Background: Climate and land use are changing. Evolutionary ecology must learn to predict how organisms are affected by, and might adapt to, such changes. Classic theory predicts how the timing of reproduction in organisms with an annual life-cycle (including many plants and social insects) optimally balances their phases of growth and reproduction with seasonal resource distributions. But theory has yet to take into account interactions within or between species.
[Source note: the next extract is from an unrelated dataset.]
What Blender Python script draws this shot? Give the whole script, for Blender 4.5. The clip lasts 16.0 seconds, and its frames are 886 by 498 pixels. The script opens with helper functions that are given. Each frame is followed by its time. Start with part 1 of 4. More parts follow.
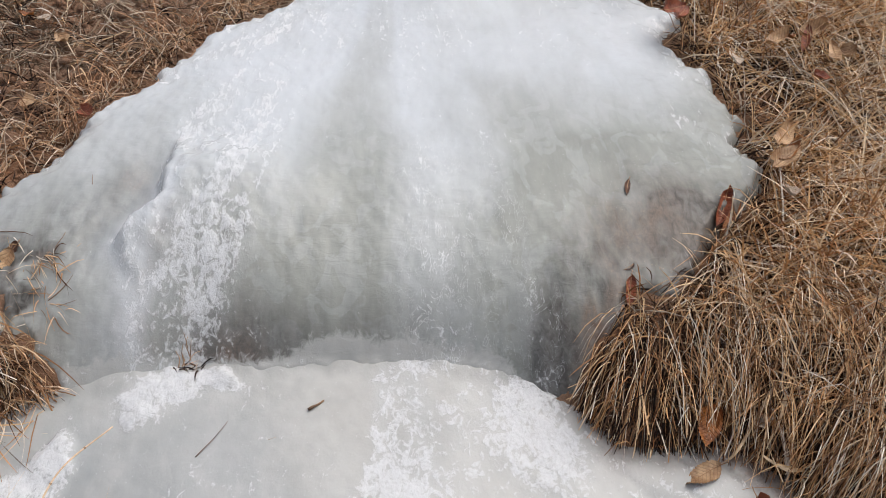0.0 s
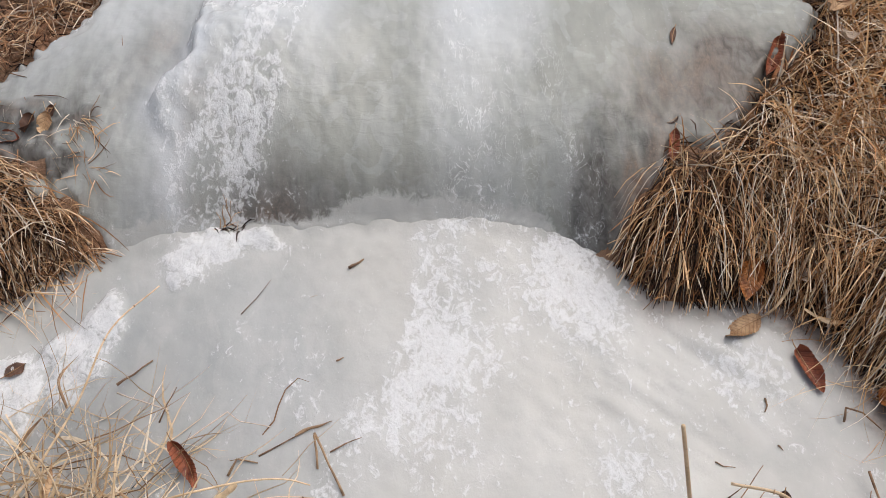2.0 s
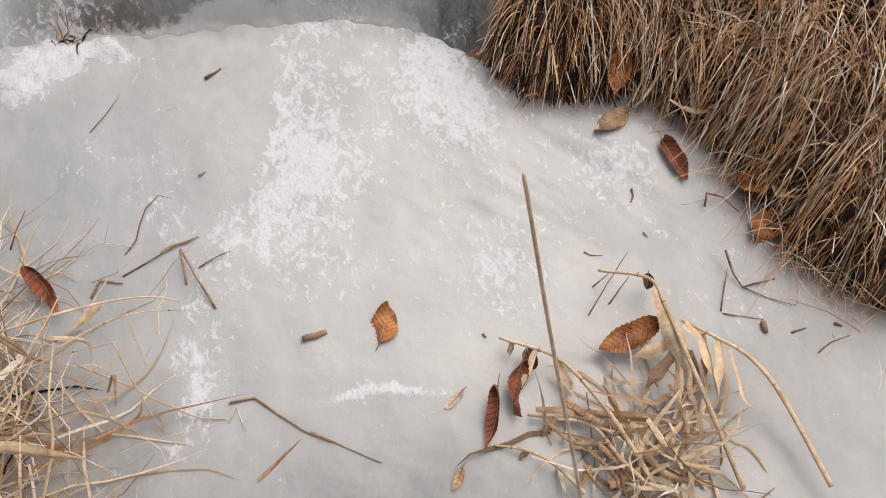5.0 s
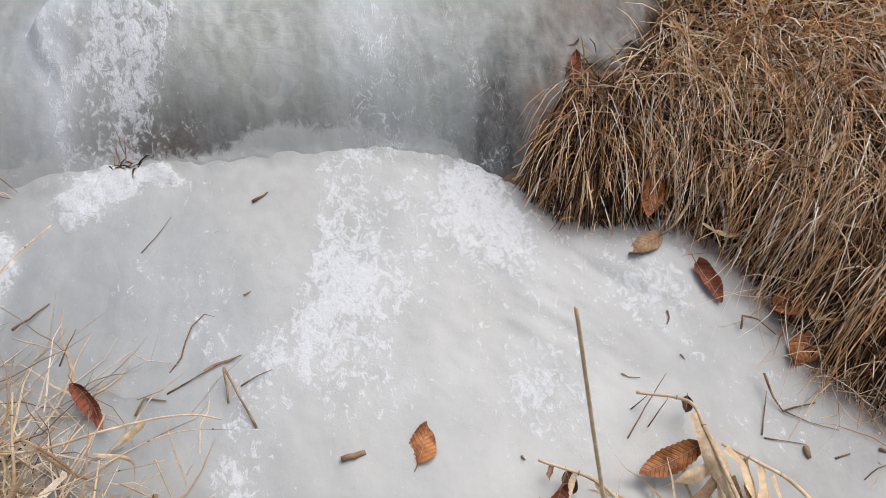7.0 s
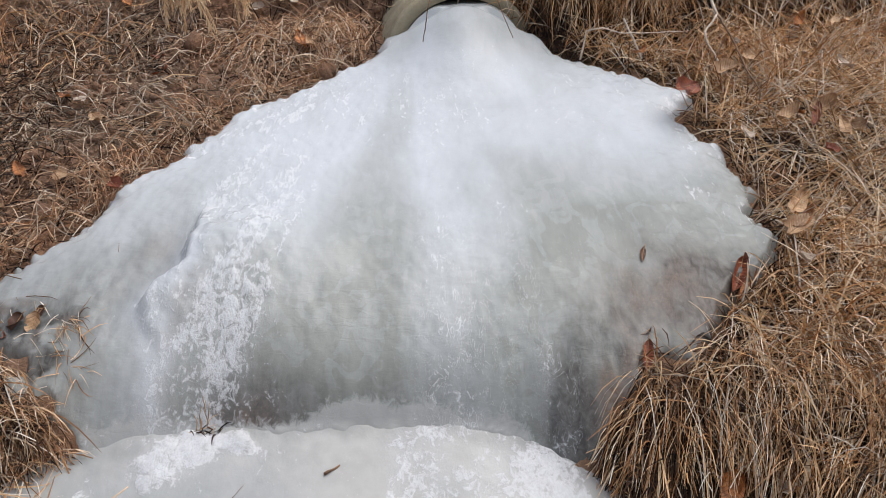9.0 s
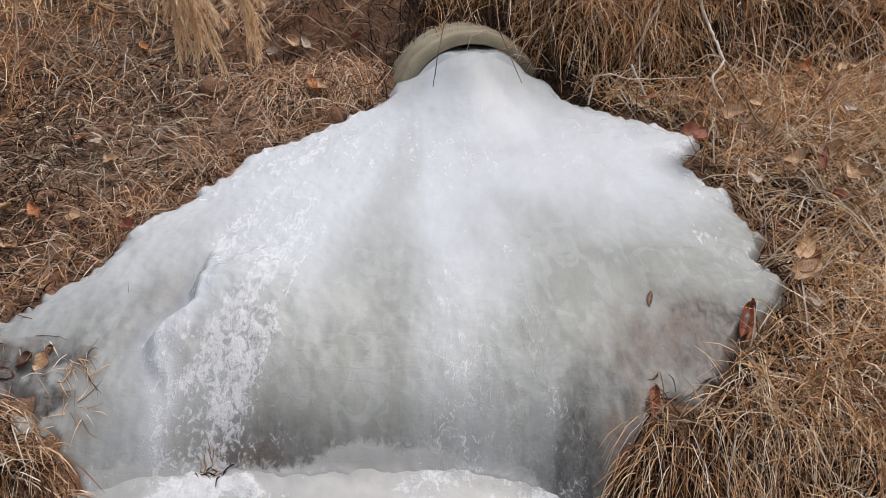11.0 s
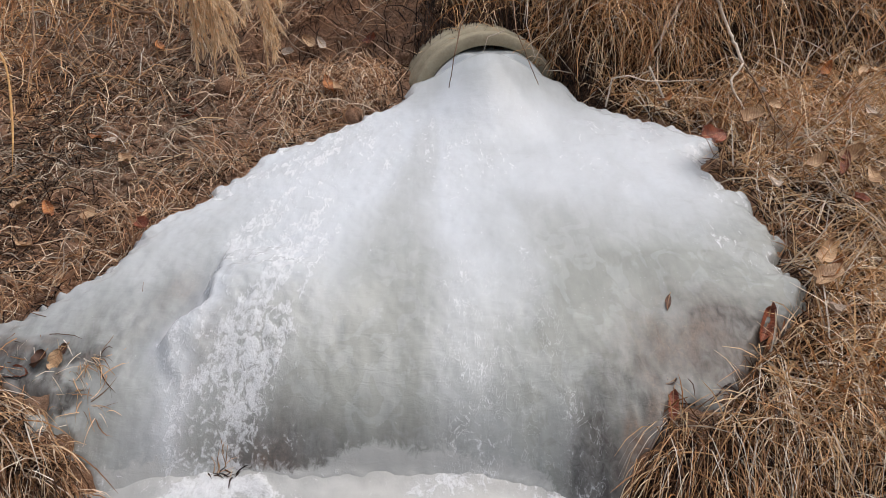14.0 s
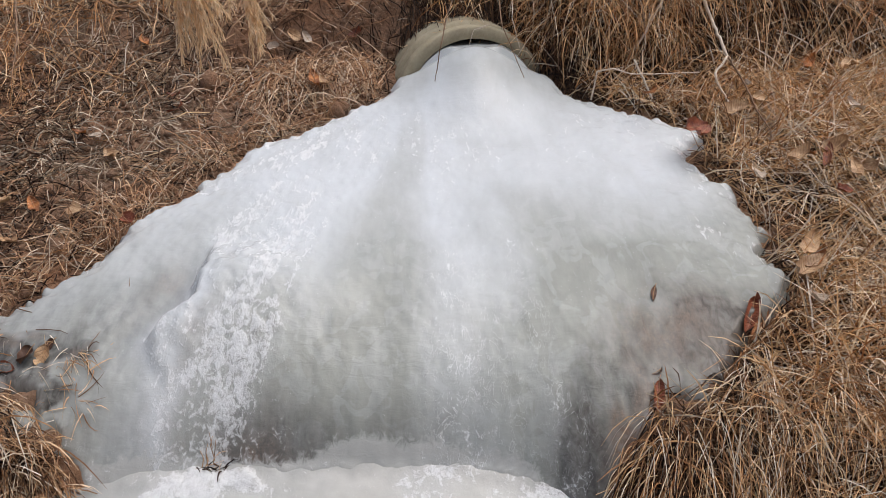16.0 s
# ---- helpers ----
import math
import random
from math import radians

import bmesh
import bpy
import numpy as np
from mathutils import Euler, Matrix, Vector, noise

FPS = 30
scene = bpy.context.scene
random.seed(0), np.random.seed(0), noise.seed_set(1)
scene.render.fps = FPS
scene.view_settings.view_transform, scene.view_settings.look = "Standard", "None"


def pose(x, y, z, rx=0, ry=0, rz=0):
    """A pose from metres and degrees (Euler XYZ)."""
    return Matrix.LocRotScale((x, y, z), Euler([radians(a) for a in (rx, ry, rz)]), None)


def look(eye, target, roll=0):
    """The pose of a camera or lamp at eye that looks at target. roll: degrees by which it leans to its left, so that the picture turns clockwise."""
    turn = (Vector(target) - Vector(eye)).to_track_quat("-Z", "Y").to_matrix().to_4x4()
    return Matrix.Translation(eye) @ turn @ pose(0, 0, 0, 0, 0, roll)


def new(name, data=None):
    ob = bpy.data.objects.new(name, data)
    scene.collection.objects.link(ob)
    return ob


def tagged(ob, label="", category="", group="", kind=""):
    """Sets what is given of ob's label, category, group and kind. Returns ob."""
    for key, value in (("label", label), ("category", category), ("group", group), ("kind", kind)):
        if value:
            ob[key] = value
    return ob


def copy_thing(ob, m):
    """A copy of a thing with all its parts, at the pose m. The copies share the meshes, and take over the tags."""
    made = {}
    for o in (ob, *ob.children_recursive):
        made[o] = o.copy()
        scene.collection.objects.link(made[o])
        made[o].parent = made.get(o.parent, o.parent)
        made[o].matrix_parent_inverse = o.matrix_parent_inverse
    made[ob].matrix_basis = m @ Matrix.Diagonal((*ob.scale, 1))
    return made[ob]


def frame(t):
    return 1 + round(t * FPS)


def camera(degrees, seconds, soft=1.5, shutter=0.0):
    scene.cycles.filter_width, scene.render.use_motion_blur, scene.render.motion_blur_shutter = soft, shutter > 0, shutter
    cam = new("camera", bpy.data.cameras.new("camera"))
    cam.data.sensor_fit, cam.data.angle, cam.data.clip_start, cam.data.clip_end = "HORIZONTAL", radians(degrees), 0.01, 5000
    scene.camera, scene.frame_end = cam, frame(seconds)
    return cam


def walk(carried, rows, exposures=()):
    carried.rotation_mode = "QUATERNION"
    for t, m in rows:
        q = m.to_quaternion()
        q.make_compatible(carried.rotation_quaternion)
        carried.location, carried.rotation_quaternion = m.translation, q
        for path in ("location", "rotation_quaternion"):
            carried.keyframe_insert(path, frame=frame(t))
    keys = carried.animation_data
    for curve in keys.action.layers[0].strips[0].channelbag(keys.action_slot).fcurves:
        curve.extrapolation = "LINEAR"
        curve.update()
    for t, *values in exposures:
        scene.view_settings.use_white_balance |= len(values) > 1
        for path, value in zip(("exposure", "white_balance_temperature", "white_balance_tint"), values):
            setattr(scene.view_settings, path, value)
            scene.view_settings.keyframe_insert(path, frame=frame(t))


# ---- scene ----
# ------------------------------------------------------------ camera and walk
EXPO = -0.13
cam = camera(54.95, 16.0, soft=0.6)
PATH = [
    (0, (-0.0138, 0.0521, 1.1812), (0.0847, 1.7565, 0.1393), 0.20),
    (0.5, (-0.0197, 0.0540, 1.1813), (0.0414, 1.7270, 0.0871), -0.64),
    (1, (-0.0208, 0.0541, 1.1794), (0.0073, 1.6809, 0.0163), -1.47),
    (1.5, (-0.0134, 0.0601, 1.1741), (-0.0073, 1.6237, -0.0729), -2.24),
    (2, (-0.0108, 0.0609, 1.1623), (-0.0158, 1.5806, -0.1380), -2.71),
    (2.5, (-0.0057, 0.0615, 1.1480), (-0.0115, 1.5323, -0.2072), -2.88),
    (3, (-0.0012, 0.0566, 1.1320), (0.0164, 1.4738, -0.2791), -2.49),
    (3.5, (-0.0026, 0.0486, 1.1142), (0.0378, 1.3814, -0.3764), -2.17),
    (4, (0.0066, 0.0452, 1.1037), (0.0800, 1.3292, -0.4280), -1.17),
    (4.5, (0.0230, 0.0443, 1.0940), (0.1755, 1.2845, -0.4677), 0.53),
    (4.7, (0.0319, 0.0438, 1.0892), (0.2272, 1.2706, -0.4782), 0.79),
    (6.8, (0.0146, 0.0422, 1.1066), (0.2667, 1.3593, -0.3772), 2.45),
    (7, (0.0073, 0.0370, 1.1215), (0.1868, 1.4645, -0.2678), -0.01),
    (7.5, (0.0053, 0.0157, 1.1268), (0.1219, 1.7019, 0.0577), -1.43),
    (8, (0.0007, 0.0054, 1.1410), (0.0987, 1.7791, 0.2222), -1.22),
    (8.5, (-0.0031, 0.0004, 1.1401), (0.0670, 1.7897, 0.2493), -0.94),
    (9, (-0.0071, 0.0014, 1.1386), (0.0465, 1.8118, 0.2902), -0.52),
    (11.5, (0.0060, -0.0057, 1.1467), (0.0281, 1.8468, 0.3932), -0.41),
    (12, (0.0059, -0.0028, 1.1436), (0.0202, 1.8515, 0.3944), -0.19),
    (12.5, (0.0000, 0.0000, 1.1400), (0.0000, 1.8544, 0.3908), 0.00),
    (13, (-0.0011, 0.0046, 1.1370), (-0.0017, 1.8584, 0.3862), 0.01),
    (13.5, (-0.0025, 0.0088, 1.1345), (-0.0034, 1.8615, 0.3811), -0.20),
    (14, (-0.0062, 0.0091, 1.1338), (-0.0060, 1.8626, 0.3826), -0.30),
    (14.5, (-0.0061, 0.0055, 1.1348), (-0.0003, 1.8571, 0.3787), -0.29),
    (15, (-0.0053, 0.0013, 1.1337), (0.0084, 1.8526, 0.3769), -0.26),
    (15.5, (-0.0033, -0.0000, 1.1354), (0.0200, 1.8495, 0.3747), -0.30),
    (16, (-0.0049, 0.0011, 1.1323), (0.0246, 1.8497, 0.3695), -0.33),
]
walk(cam, [(t, look(eye, target, roll)) for t, eye, target, roll in PATH], [(0.0, EXPO, 6600, 11), (3.5, EXPO, 6850, 13), (4.7, EXPO, 6900, 13.5), (7.0, EXPO, 6450, 11), (7.5, EXPO, 6300, 10.5), (8.5, EXPO, 6350, 11), (12.0, EXPO, 6600, 12.5), (16.0, EXPO, 6600, 12)])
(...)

Method: We use invasion analysis to calculate the evolutionarily stable reproduction time by extending a classic model of annual social insects (such as bumblebees) to include competition for seasonally variable resources. There are two types of (colony) production: vegetative (workers) and reproductive (queens). The initial worker density in the landscape depends on the density of the surviving queens from the previous year. Reproduction time is approximated as a sudden (bang-bang) switch from vegetative to reproductive production during the season. We compare the evolutionarily stable strategy (ESS) with the classical optimization result without competition. We also compare it with the strategy that maximizes population size under resource competition.
Results and conclusions: Under resource competition, the ESS reproduction time occurs earlier than the optimum predicted by classic theory. But the ESS is later than the strategy that maximizes population size. Thus phenological adaptation to environmental change is likely to reduce population sizes. Both the ESS and the optimal reproductive time change more slowly than do shifts in seasonal resource peaks. Hence a growing asynchrony between peak flowering times and the timing of bumblebee reproduction – often interpreted as a phenological mismatch – may actually be an adaptive response of pollinators in this system.
Keywords: adaptive dynamics, annual social insect, bumblebee, climate change, phenological mismatch, reproductive phenology, resource competition.